Calling principal reduction a useful tool, Miller said in “some targeted cases, principal reduction makes economic sense for both the homeowner and the lender – helping reduce investor losses and preventable foreclosures over the long term.”
Miller stated that this view not only belongs to the administration and government agencies, but also to those in the private sector.
Miller referenced a quarterly survey from the Office of the Comptroller of the Currency to further prove her point and stated the survey showed that of the mortgages held by private investors, nearly one in five that were modified also had reduced principal, and in the last six months, more than 40 percent of non-GSE mortgages modified through HAMP included principal reduction.
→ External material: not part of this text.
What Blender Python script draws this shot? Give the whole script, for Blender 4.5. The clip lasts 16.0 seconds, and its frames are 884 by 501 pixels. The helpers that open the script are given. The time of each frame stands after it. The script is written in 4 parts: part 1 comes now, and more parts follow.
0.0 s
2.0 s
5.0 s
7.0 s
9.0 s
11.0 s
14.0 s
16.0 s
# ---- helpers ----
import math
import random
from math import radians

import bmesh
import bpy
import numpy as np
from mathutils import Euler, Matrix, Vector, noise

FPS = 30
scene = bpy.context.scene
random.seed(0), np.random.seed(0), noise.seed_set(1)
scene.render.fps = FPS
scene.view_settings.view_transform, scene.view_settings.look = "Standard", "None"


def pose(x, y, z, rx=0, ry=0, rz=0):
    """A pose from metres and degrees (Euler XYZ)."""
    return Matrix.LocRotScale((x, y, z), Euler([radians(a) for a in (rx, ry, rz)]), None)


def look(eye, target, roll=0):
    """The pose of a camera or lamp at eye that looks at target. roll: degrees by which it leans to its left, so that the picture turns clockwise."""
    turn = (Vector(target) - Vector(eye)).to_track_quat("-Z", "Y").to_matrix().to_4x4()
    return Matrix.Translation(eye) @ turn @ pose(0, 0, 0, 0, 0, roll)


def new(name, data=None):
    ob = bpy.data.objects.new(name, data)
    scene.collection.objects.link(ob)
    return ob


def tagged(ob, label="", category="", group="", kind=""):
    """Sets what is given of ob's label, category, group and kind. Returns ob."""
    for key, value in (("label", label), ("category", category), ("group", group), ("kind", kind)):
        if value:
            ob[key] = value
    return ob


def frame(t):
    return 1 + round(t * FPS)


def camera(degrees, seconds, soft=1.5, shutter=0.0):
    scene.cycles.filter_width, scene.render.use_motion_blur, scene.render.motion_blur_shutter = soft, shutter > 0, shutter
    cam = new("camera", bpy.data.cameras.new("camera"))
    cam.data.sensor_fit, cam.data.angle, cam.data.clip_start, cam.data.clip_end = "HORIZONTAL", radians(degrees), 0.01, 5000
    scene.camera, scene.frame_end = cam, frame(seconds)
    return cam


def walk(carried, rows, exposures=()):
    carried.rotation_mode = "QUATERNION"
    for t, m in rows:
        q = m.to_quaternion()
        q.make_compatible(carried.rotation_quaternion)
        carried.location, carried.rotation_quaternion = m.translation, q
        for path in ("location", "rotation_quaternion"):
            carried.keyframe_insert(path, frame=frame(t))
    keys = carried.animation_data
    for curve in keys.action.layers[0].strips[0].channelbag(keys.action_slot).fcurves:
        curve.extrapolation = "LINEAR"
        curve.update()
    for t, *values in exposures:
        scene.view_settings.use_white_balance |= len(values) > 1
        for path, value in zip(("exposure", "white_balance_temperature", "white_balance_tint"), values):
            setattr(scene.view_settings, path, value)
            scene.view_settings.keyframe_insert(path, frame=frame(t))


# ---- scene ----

Recently, Edward DeMarco, FHFA Acting Director, has been under pressure to allow the GSEs to apply principal reduction in order to speed up recovery in the housing market and prevent underwater mortgages from going into foreclosure. Citing costs to taxpayers, DeMarco recently emphasized principal forbearance as a less costly form of relief.
To encourage the GSEs to apply principal reduction, the Treasury recently tripled incentives to between 18 and 63 cents for every dollar of principal reduced.
Other measures Miller mentioned to address the housing crises were the expanded HARP 2.0, a national program for GSEs to dispose of foreclosed properties, and hardship assistance such as the Hardest Hit Funds.